*** DATA EXCERPT ***

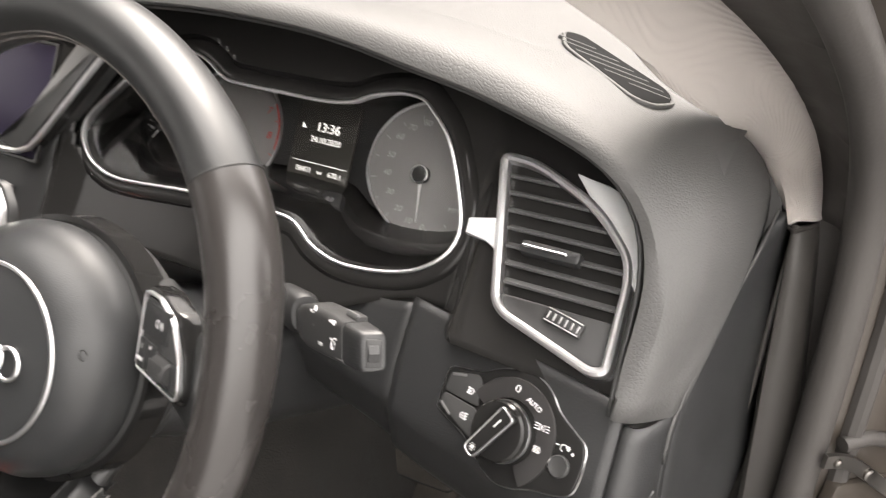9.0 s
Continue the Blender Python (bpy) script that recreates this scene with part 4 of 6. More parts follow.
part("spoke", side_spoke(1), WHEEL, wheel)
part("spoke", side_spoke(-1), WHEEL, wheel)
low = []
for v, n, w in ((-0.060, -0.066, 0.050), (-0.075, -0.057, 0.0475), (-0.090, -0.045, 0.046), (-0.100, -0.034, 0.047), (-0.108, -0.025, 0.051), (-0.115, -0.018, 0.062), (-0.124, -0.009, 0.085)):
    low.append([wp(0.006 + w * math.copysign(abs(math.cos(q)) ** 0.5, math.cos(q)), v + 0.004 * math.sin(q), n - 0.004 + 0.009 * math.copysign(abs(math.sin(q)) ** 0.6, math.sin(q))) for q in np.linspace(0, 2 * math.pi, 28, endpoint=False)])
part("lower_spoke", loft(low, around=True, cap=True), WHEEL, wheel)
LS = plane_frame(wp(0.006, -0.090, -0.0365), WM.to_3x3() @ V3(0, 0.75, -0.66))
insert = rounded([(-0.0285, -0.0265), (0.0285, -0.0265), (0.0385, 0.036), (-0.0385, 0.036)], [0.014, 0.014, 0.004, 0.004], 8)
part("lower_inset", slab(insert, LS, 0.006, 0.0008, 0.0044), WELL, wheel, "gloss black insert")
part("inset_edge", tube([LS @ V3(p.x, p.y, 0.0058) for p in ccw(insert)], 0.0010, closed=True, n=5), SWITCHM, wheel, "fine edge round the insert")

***

[WHAT YOU HAVE TO DO] Images should not appear in the copy; retype the listing above exactly.

[TASK SOLUTION]
9.0 s
Continue the Blender Python (bpy) script that recreates this scene with part 4 of 6. More parts follow.
part("spoke", side_spoke(1), WHEEL, wheel)
part("spoke", side_spoke(-1), WHEEL, wheel)
low = []
for v, n, w in ((-0.060, -0.066, 0.050), (-0.075, -0.057, 0.0475), (-0.090, -0.045, 0.046), (-0.100, -0.034, 0.047), (-0.108, -0.025, 0.051), (-0.115, -0.018, 0.062), (-0.124, -0.009, 0.085)):
    low.append([wp(0.006 + w * math.copysign(abs(math.cos(q)) ** 0.5, math.cos(q)), v + 0.004 * math.sin(q), n - 0.004 + 0.009 * math.copysign(abs(math.sin(q)) ** 0.6, math.sin(q))) for q in np.linspace(0, 2 * math.pi, 28, endpoint=False)])
part("lower_spoke", loft(low, around=True, cap=True), WHEEL, wheel)
LS = plane_frame(wp(0.006, -0.090, -0.0365), WM.to_3x3() @ V3(0, 0.75, -0.66))
insert = rounded([(-0.0285, -0.0265), (0.0285, -0.0265), (0.0385, 0.036), (-0.0385, 0.036)], [0.014, 0.014, 0.004, 0.004], 8)
part("lower_inset", slab(insert, LS, 0.006, 0.0008, 0.0044), WELL, wheel, "gloss black insert")
part("inset_edge", tube([LS @ V3(p.x, p.y, 0.0058) for p in ccw(insert)], 0.0010, closed=True, n=5), SWITCHM, wheel, "fine edge round the insert")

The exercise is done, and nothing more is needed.